We see it every day. Sleep-deprived shoppers trying to make sense of the jargon and buzz words they've heard on the radio and on TV. While trying to reconcile those ideas with the advice of friends and loved ones. Grandma says, "Get a Firm one!" Your neighbor bought a memory foam bed, and "those are the best." The television says to get a pillow top, but are those firm enough?
You want to sleep comfortably, but you don't want to spend more than you have to. The first thing you HAVE to do, is realize that the one that was perfect for the neighbor, or grandma, may NOT be the perfect one for you. Once you focus on what your body needs, finding the best mattress for you is actually really simple.
Most mattress types available today are a combination of comfort layers on top of a support system. These are the two main tasks of any sleep system, the support holds your body in a natural and ergonomic position, and comfort layers to absorb pressure, and create a comfortable sleep surface. The support is what everyone needs, and there are many different styles of supportive sleep systems. As a general rule, you can NEVER have too much support, although, you may find a balance of comfort and support that works for you at any price or quality level. The comfort layers offer even more choices, and come in varying durabilities, with certain types being more well suited for side sleepers than back sleepers.
As a side sleeper, generally a thicker or more "plush" comfort layer is able to relieve the tension on our joints that are in immediate contact wth the sleep surface. Your hips, shoulders, and knees will thank you if you get enough pressure relief to let your body rest in a natural alignment. Back sleepers, are often able to get comfortable on any type of comfort layers, provided they are well supported. When lying on your back, the concavity of the small of your back is fairly shallow, and even a small amount of pressure relief could be enough to achieve an ergonomic sleeping postion, although you can never have too much high quality pressure relief, there is most likely a point where you are no longer benefiting from adding more comfort layers.
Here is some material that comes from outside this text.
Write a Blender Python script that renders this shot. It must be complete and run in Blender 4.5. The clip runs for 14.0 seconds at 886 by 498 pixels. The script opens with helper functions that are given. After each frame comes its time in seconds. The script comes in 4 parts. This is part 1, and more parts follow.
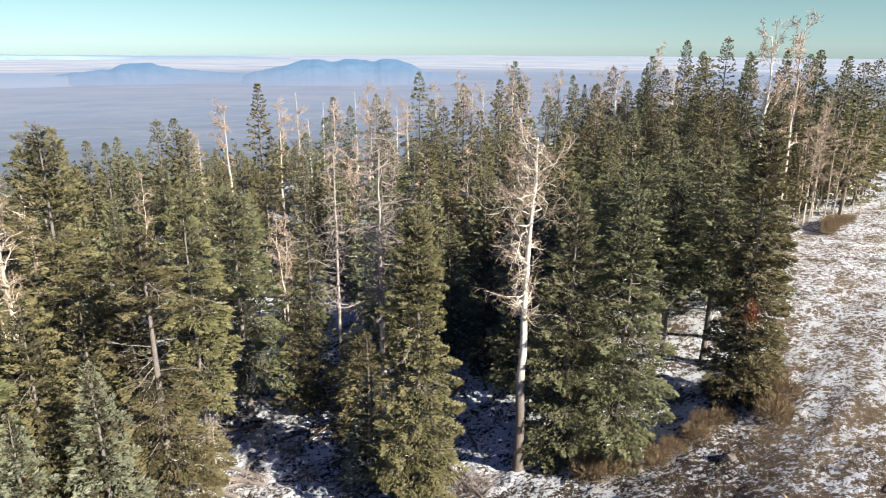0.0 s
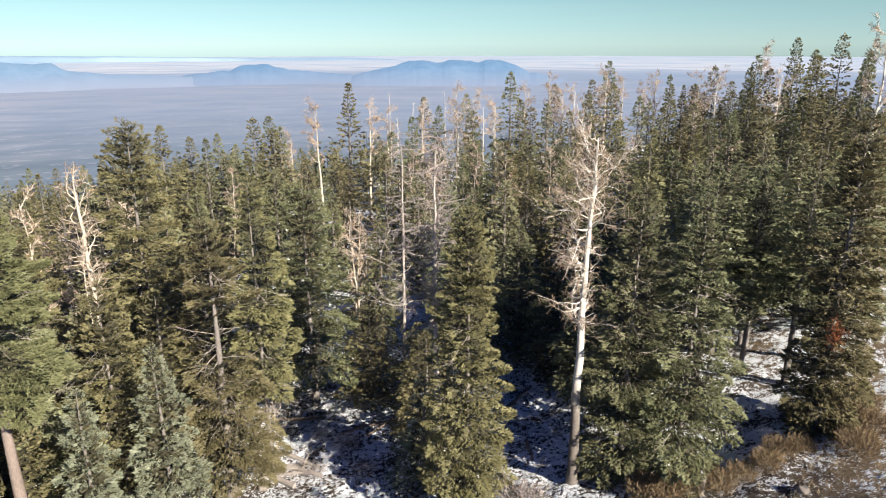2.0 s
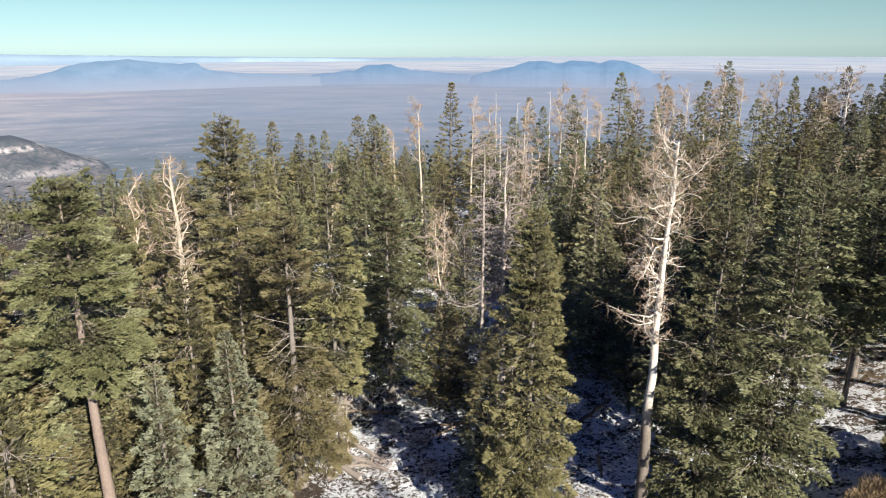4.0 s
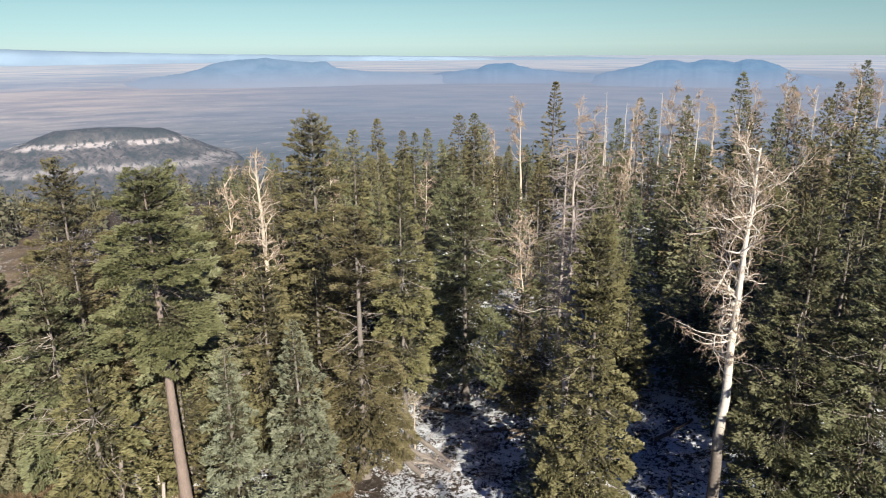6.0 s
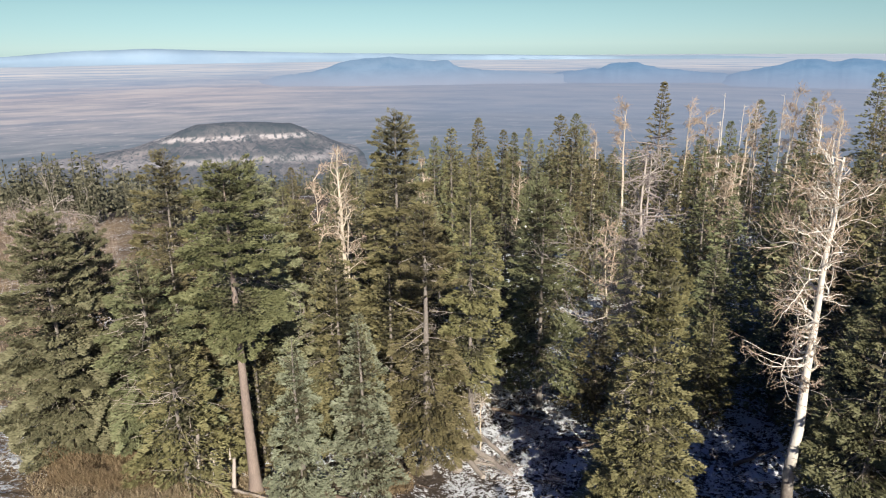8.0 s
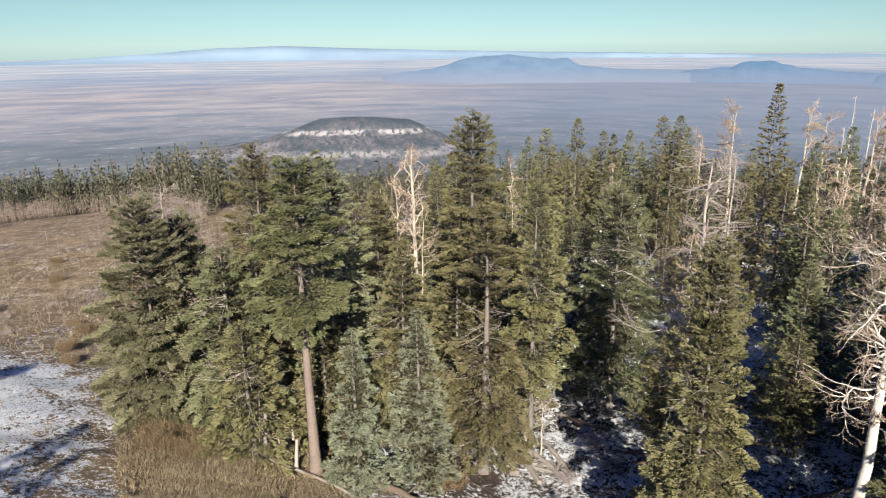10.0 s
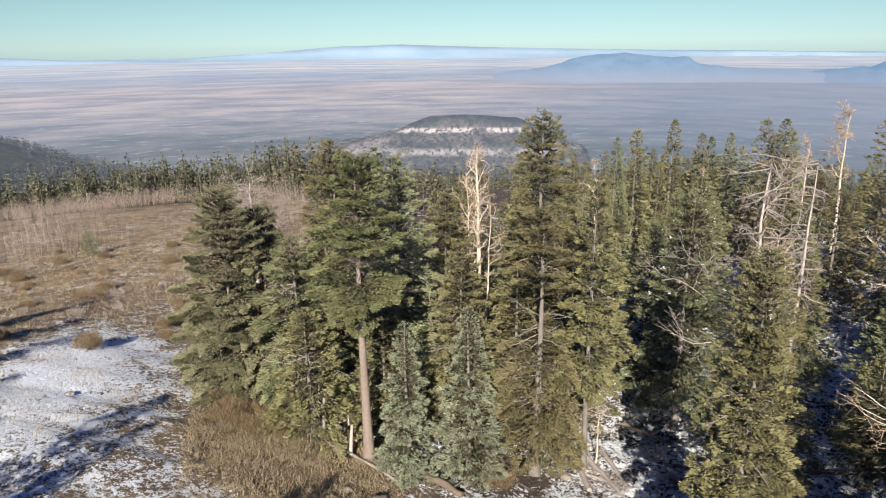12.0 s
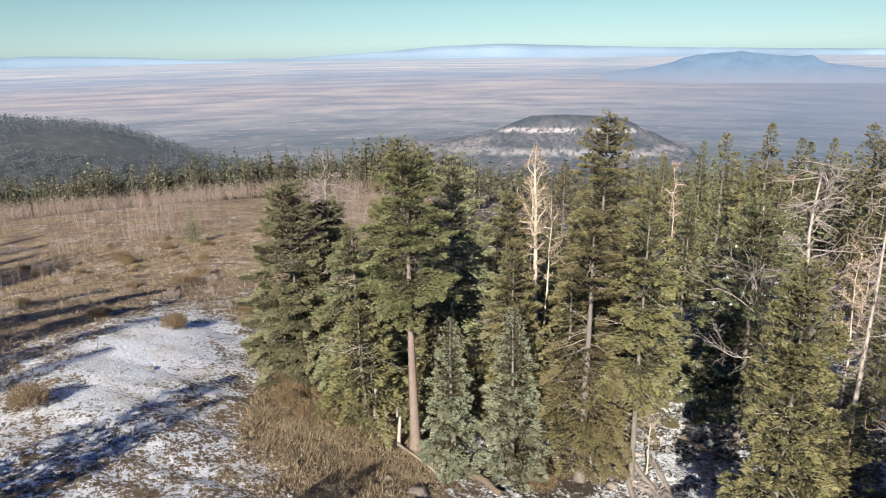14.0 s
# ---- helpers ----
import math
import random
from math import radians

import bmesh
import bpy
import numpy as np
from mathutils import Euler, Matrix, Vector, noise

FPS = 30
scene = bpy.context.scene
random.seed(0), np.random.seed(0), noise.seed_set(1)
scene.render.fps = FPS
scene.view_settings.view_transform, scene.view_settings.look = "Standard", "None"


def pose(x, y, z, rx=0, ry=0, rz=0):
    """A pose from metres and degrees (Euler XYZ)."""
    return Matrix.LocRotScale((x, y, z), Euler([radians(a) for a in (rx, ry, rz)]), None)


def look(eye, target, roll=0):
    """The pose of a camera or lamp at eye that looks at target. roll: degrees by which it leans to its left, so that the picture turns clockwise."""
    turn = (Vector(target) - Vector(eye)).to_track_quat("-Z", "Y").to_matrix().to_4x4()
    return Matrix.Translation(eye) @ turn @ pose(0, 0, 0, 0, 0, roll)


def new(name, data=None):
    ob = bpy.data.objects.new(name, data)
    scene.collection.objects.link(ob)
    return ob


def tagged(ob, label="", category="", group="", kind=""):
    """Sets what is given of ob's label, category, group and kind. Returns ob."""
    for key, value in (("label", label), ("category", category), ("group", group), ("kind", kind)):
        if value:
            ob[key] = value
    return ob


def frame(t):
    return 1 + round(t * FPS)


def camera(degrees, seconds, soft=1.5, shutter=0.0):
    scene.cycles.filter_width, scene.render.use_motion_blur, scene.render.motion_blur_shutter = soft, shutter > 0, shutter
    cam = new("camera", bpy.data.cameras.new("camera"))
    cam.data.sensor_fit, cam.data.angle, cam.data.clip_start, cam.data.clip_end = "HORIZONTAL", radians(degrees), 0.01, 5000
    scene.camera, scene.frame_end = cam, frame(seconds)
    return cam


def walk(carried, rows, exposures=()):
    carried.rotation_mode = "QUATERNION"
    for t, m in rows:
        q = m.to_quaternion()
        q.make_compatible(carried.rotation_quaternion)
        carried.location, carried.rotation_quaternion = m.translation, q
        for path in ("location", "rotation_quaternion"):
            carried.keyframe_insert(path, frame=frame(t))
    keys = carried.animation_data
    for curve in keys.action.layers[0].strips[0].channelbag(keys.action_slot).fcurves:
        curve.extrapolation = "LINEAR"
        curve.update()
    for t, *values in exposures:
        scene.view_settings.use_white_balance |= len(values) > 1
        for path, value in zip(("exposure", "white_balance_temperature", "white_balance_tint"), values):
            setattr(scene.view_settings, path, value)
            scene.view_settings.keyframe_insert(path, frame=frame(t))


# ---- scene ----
cam = camera(66.8, 14.0, soft=1.1)
# seconds, eye x, y, z, heading to the left of +y, look up, lean to the right
ROWS = [
    (0.0, 0.000, 0.000, 20.000, 0.000, -16.986, -0.268),
    (0.5, 0.532, 0.151, 19.972, 1.831, -16.990, -0.163),
    (1.0, 1.010, 0.299, 19.942, 3.927, -16.982, -0.057),
    (1.5, 1.440, 0.442, 19.907, 6.283, -16.963, 0.037),
    (2.0, 1.864, 0.593, 19.872, 8.700, -16.933, 0.107),
    (2.5, 2.297, 0.764, 19.836, 11.111, -16.897, 0.147),
    (3.0, 2.706, 0.962, 19.800, 13.560, -16.876, 0.173),
    (5.5, 4.943, 2.367, 19.751, 26.174, -16.897, 0.333),
    (6.0, 5.382, 2.666, 19.744, 28.668, -16.912, 0.382),
    (6.5, 5.811, 2.966, 19.745, 31.154, -16.923, 0.437),
    (7.0, 6.252, 3.275, 19.751, 33.673, -16.926, 0.486),
    (7.5, 6.702, 3.583, 19.763, 36.198, -16.927, 0.530),
    (8.0, 7.149, 3.892, 19.781, 38.676, -16.923, 0.565),
    (10.5, 9.336, 5.752, 19.929, 50.905, -17.055, 0.571),
    (11.0, 9.761, 6.139, 19.943, 53.266, -17.066, 0.604),
    (11.5, 10.181, 6.565, 19.954, 55.520, -17.070, 0.648),
    (12.0, 10.595, 7.017, 19.962, 57.746, -17.068, 0.698),
    (12.5, 10.993, 7.488, 19.972, 59.965, -17.058, 0.755),
    (13.0, 11.372, 7.957, 19.989, 62.148, -17.044, 0.815),
    (13.5, 11.743, 8.421, 20.012, 64.308, -17.031, 0.877),
    (14.0, 12.098, 8.883, 20.040, 66.420, -17.016, 0.937),
]
walk(cam, [(t, pose(x, y, z, 0, 0, yaw) @ pose(0, 0, 0, 90 + pitch, 0, 0) @ pose(0, 0, 0, 0, 0, -lean))
           for t, x, y, z, yaw, pitch, lean in ROWS], exposures=[(0.0, 1.20), (3.0, 1.17), (5.5, 0.83), (8.0, 0.79), (10.5, 0.88), (14.0, 0.90)])

# ---- world and sun ----
SUN_AZ, SUN_EL = radians(129.0), radians(28.0)   # clockwise from +y; height
world = bpy.data.worlds.new("sky")
scene.world = world
world.use_nodes = True
wn = world.node_tree
wn.nodes.clear()
w_out = wn.nodes.new("ShaderNodeOutputWorld")
w_bg = wn.nodes.new("ShaderNodeBackground")
w_sky = wn.nodes.new("ShaderNodeTexSky")
w_sky.sky_type = "NISHITA"
w_sky.sun_disc = False
w_sky.sun_elevation, w_sky.sun_rotation = SUN_EL, SUN_AZ
w_sky.altitude, w_sky.air_density, w_sky.dust_density, w_sky.ozone_density = 2500, 0.8, 0.0, 3.0
w_mul = wn.nodes.new("ShaderNodeMix")
w_mul.data_type, w_mul.blend_type = "RGBA", "MULTIPLY"
w_mul.inputs[0].default_value = 1.0
w_dir, w_sep, w_low, w_tint = (wn.nodes.new("ShaderNode" + k) for k in ("TexCoord", "SeparateXYZ", "ValToRGB", "Mix"))
w_tint.data_type = "RGBA"
w_low.color_ramp.elements.new(0.5)
w_low.color_ramp.elements.new(0.6)
for stop, (place, level) in zip(w_low.color_ramp.elements, ((0.0, 0.62), (0.05, 0.95), (0.08, 0.95), (0.28, 0.0))):
    stop.position, stop.color = place, (level, level, level, 1)
w_tint.inputs[6].default_value = (0.33, 0.60, 1.16, 1)      # deep winter blue overhead
w_tint.inputs[7].default_value = (1.20, 1.23, 0.94, 1)      # teal and cream near the horizon
wn.links.new(w_dir.outputs["Generated"], w_sep.inputs[0])
wn.links.new(w_sep.outputs[2], w_low.inputs[0])
wn.links.new(w_low.outputs[0], w_tint.inputs[0])
wn.links.new(w_tint.outputs[2], w_mul.inputs[7])
wn.links.new(w_sky.outputs[0], w_mul.inputs[6])
wn.links.new(w_mul.outputs[2], w_bg.inputs[0])
w_bg.inputs[1].default_value = 0.041
wn.links.new(w_bg.outputs[0], w_out.inputs[0])

sun_dir = Vector((math.sin(SUN_AZ) * math.cos(SUN_EL), math.cos(SUN_AZ) * math.cos(SUN_EL), math.sin(SUN_EL)))
sun_data = bpy.data.lights.new("sun", "SUN")
sun_data.energy, sun_data.angle, sun_data.color = 5.0, radians(0.53), (1.0, 0.92, 0.80)
sun = new("sun", sun_data)
sun.matrix_basis = look(sun_dir * 200, (0, 0, 0))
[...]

The often overlooked pillow, is also extremely important to finding the proper sleep system. A thick stuffed pillow can push a back or stomach sleepers neck and head away from the mattress, forcing your entire body out of alignment. A thinner pillow, that might help a stomach sleeper, is probably too low profile for a broader shoulder side sleeper. As a general rule, find a pillow that holds your neck and head in a nice square algnment to your shoulders. Your entire spine will follow your head and neck so make sure to find a pillow that suits your sleeping position before testing any new sleep system. Once you have a properly fitted pillow, spend a minimum of 5 minutes in the position you usually fall asleep in, on any sleep surface. Remember, if a mattress has a proper balance of comfort and support for your body type and sleeping style, it will get more comfortable, the longer you rest on it.